There appears to be one thing that presidential candidates and journalists can agree upon: that "Main Street vs. Wall Street" is the political and cultural slogan of the day.

Democrats and Republicans can use it for their own ideological purposes, Republicans to demonize liberal elitism and Democrats to inflame class prejudices. For the scribes, it fits nicely into a lead or headline and seems to encapsulate a dynamic that requires too many words to adequately describe.

But please be careful with this phrase. It took Google just .17 of a second to produce more than 14 million links to it.

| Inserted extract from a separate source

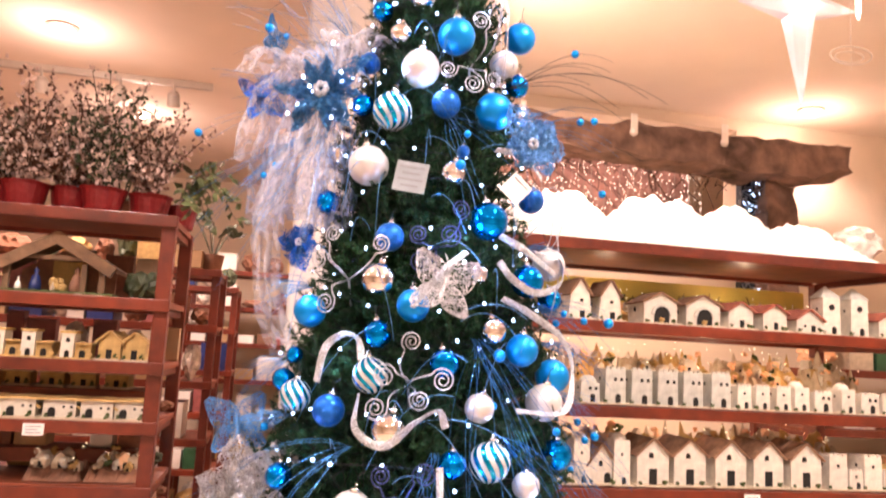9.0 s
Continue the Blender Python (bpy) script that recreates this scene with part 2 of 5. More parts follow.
M = dict(
    tile=mat("floor_tile", (0.63, 0.47, 0.34), 0.22, 0, 0.12, 6, 0.03, 30, spread=0.05),
    grout=mat("grout", (0.30, 0.23, 0.17), 0.9, 0, 0.2, 40),
    plaster=mat("plaster", (0.78, 0.66, 0.52), 0.85, 0, 0.06, 5, 0.05, 80),
    ceiling=mat("ceiling_paint", (0.85, 0.73, 0.60), 0.9, 0, 0.05, 3, 0.03, 90),
    pillar=mat("pillar_paint", (0.74, 0.72, 0.70), 0.7, 0, 0.05, 4),
    wood=mat("mahogany_stain", (0.16, 0.026, 0.010), 0.36, 0, 0.35, 18, 0.12, 50, dark=(0.075, 0.014, 0.007), spread=0.12),
    wood_worn=mat("worn_board", (0.25, 0.065, 0.03), 0.5, 0, 0.35, 14, 0.1, 40, spread=0.1),
    needle=mat("needles", (0.024, 0.077, 0.027), 0.6, 0, 0.3, 11, dark=(0.0010, 0.006, 0.007), Specular_IOR_Level=0.2),
    bark=mat("bark", (0.012, 0.016, 0.010), 0.9, 0, 0.3, 40),
    silver=mat("pearl_silver", (0.66, 0.66, 0.66), 0.34, 0.45, 0.05, 30, 0.02, 300),
    chrome=mat("mirror_silver", (0.86, 0.84, 0.82), 0.05, 1.0, 0.03, 10),
    azure=mat("satin_azure", (0.0, 0.28, 0.80), 0.34, 0.6, 0.06, 25, 0.02, 300),
    teal=mat("mirror_turquoise", (0.0, 0.30, 0.95), 0.05, 0.95, 0.06, 12),
    royal=glitter("royal_glitter", (0.01, 0.17, 0.72), 0.6, 48, 1.0, 0.3),
    stripe=striped("striped_bauble", (0.0, 0.36, 0.68), (0.58, 0.61, 0.62), 10, 1.6),
    cap=mat("cap_metal", (0.7, 0.68, 0.64), 0.25, 1.0, 0.1, 50),
    ribbon=glitter("ribbon_glitter", (0.60, 0.66, 0.72), 0.4, 500, 0.7, 0.4),
    curl=glitter("curl_glitter", (0.62, 0.68, 0.77), 0.7, 900, 0.5, 0.3),
    curl_blue=glitter("curl_blue_glitter", (0.07, 0.10, 0.30), 0.7, 900, 0.5, 0.3),
    frond=glitter("frond_glitter", (0.06, 0.24, 0.52), 0.7, 900, 0.4, 0.3),
    wire=mat("dark_wire", (0.03, 0.04, 0.05), 0.4, 0.6, 0.2, 40),
    lace_blue=glitter("blue_lace", (0.13, 0.36, 0.74), 0.6, 700, 0.6, 0.4),
    lace_silver=glitter("silver_lace", (0.68, 0.70, 0.74), 0.85, 700, 0.6, 0.35),
    led=glow("led", (0.45, 0.65, 1.0), 8),
    led_deer=glow("deer_led", (0.74, 0.80, 1.0), 13),
    tulle=sheer("tulle", (0.74, 0.77, 0.88), 0.71),
    tulle_blue=sheer("tulle_blue", (0.42, 0.56, 0.86), 0.70),
    felt=mat("white_felt", (0.80, 0.74, 0.65), 0.7, 0, 0.08, 30, 0.2, 150),
    acrylic=frosted("acrylic", (0.88, 0.88, 0.93)),
    eye=mat("deer_eye", (0.01, 0.01, 0.012), 0.15, 0, 0.1, 20),
    card=mat("white_card", (0.82, 0.80, 0.76), 0.6, 0, 0.04, 30),
    grey_card=mat("clouded_card", (0.27, 0.31, 0.34), 0.5, 0, 0.15, 30),
    ink=mat("grey_ink", (0.22, 0.23, 0.26), 0.7, 0, 0.1, 30),
    lime=mat("whitewash", (0.72, 0.67, 0.56), 0.85, 0, 0.18, 35, 0.3, 120, spread=0.06),
    stonewash=mat("grey_whitewash", (0.55, 0.55, 0.48), 0.85, 0, 0.25, 30, 0.3, 120, spread=0.06),
    ochre=mat("ochre_cork", (0.62, 0.42, 0.16), 0.85, 0, 0.25, 40, 0.4, 150, spread=0.1),
    rooftile=mat("model_roof", (0.27, 0.145, 0.08), 0.85, 0, 0.35, 60, 0.5, 200, spread=0.12),
    redroof=mat("red_roof", (0.42, 0.13, 0.08), 0.85, 0, 0.3, 60, 0.5, 200, spread=0.1),
    # near-black that stands in for the shade inside doorways, windows and arches
    opening_shade=mat("painted_opening_shade", (0.012, 0.010, 0.008), 0.9, 0, 0.2, 30),
    moss=mat("model_moss", (0.10, 0.13, 0.04), 0.95, 0, 0.4, 80, 0.6, 200),
    base=mat("model_base", (0.60, 0.50, 0.36), 0.9, 0, 0.2, 40, 0.2, 100),
    snow=mat("snow_wadding", (0.88, 0.85, 0.80), 0.95, 0, 0.04, 20, 0.4, 60, Subsurface_Weight=0.2),
    rock=mat("papier_mache_rock", (0.26, 0.165, 0.125), 0.9, 0, 0.5, 9, 1.0, 22, dark=(0.022, 0.013, 0.010)),
    niche=mat("niche_backing", (0.62, 0.34, 0.29), 0.7, 0, 0.4, 14, 0.3, 20),
    blossom=mat("blossom", (0.68, 0.54, 0.48), 0.8, 0, 0.1, 60),
    leaf=mat("leaf", (0.055, 0.075, 0.03), 0.55, 0, 0.4, 20),
    foliage=mat("broad_leaf", (0.10, 0.14, 0.045), 0.45, 0, 0.4, 30),
    bud=mat("brown_bud", (0.17, 0.085, 0.055), 0.6, 0, 0.4, 20),
    twig=mat("twig", (0.10, 0.055, 0.035), 0.85, 0, 0.3, 40),
    redpot=mat("red_foil", (0.17, 0.005, 0.006), 0.45, 0, 0.2, 25, 0.3, 60),
    kraft=mat("kraft_card", (0.45, 0.29, 0.15), 0.8, 0, 0.12, 20, 0.05, 60, spread=0.1),
    whitebox=mat("white_box", (0.78, 0.74, 0.68), 0.55, 0, 0.05, 10, spread=0.04),
    greenbox=mat("green_print", (0.035, 0.13, 0.06), 0.4, 0, 0.3, 12, spread=0.15),
    redprint=mat("red_print", (0.32, 0.10, 0.09), 0.4, 0, 0.4, 25, dark=(0.16, 0.05, 0.05), spread=0.2),
    bluebox=mat("blue_print", (0.022, 0.04, 0.18), 0.4, 0, 0.3, 12, spread=0.2),
    clay=mat("terracotta", (0.30, 0.14, 0.08), 0.8, 0, 0.3, 40, 0.2, 100, spread=0.2),
    pinkprint=mat("pink_print", (0.50, 0.20, 0.17), 0.4, 0, 0.3, 60, dark=(0.25, 0.09, 0.08)),
    tealprint=mat("sky_print", (0.36, 0.64, 0.60), 0.45, 0, 0.4, 5, dark=(0.80, 0.64, 0.42)),
    paper=mat("backdrop_paper", (0.86, 0.72, 0.50), 0.5, 0, 0.2, 7, dark=(0.72, 0.56, 0.36), spread=0.15),
    amber=mat("cellophane_moss", (0.80, 0.36, 0.15), 0.16, 0, 0.5, 45, 1.0, 60, dark=(0.92, 0.70, 0.48)),
    bag=mat("clear_bag", (0.75, 0.68, 0.60), 0.12, 0, 0.2, 30, 0.8, 30, spread=0.2),
    stable_wood=mat("stable_wood", (0.20, 0.115, 0.06), 0.85, 0, 0.4, 20, 0.4, 60),
    black=mat("black_plastic", (0.02, 0.02, 0.025), 0.4, 0, 0.2, 20),
    steel=mat("painted_steel", (0.55, 0.50, 0.44), 0.4, 0.3, 0.1, 20),
    lens=glow("lamp_lens", (1.0, 0.80, 0.58), 40),
    warm_led=glow("warm_led", (1.0, 0.74, 0.62), 6),
    spark=glow("model_bulb", (1.0, 0.75, 0.45), 9),
    crystal=mat("crystal_plastic", (0.86, 0.80, 0.74), 0.15, 0, 0.05, 30, 0.3, 80, Transmission_Weight=0.5, IOR=1.35),
)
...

Here is what Wikipedia has to say about the use of these words to represent conflicting cultural affinities:

As a figure of speech contrasted to "Main Street," the term "Wall Street" can refer to big business interests against those of small business and the working or middle class. It is sometimes used more specifically to refer to research analysts, shareholders and financial institutions such as investment banks. The idea of "Main Street" conjures up images of locally owned businesses and banks. While the phrase "Wall Street" is commonly used interchangeably with the phrase "Corporate America," it is also sometimes used in contrast to distinguish between the interests, culture, and lifestyles of investment banks and those of Fortune 500 industrial or service corporations.

The entry for "Main Street" describes it as "an extremely popular term during the economic crises in 2008." Let's be sure to listen for it in the last presidential debate and during the final days before the election.

So what's the problem? Let me count them.

1. I, as a citizen and a longtime resident of suburbia, identify with neither Wall Street nor Main Street and thus feel left out.

2. "Wall Street vs. Main Street" has become a reductive frame for writing about the economy. We have helped make Wall Street "the other," an emblem of greed, and Main Street the emblem of responsible hard work. In truth, lots of folks on Wall Street work hard and responsibly, and a lot of Main Streeters tried to take irresponsible shortcuts during the real estate boom.

Remember, it was Sinclair Lewis, the first American to win a Nobel Prize in Literature, who wrote "Main Street," a novel about the narrow-mindedness and bigotry of small-town America.

3. What about the Side Street? What about Backstreets? What about all the streets and avenues and lanes and terraces and boulevards that don't correspond to this oversimplified dichotomy?

4. Many, many Americans have a stake in the success of the financial markets, especially through their retirement accounts. But by casting the problem as a war, we force people to take sides, sometimes at the margins, rather than looking for a third or fourth way.

5. Finally, what writer wants to be the 15 millionth to use the phrase? Do you?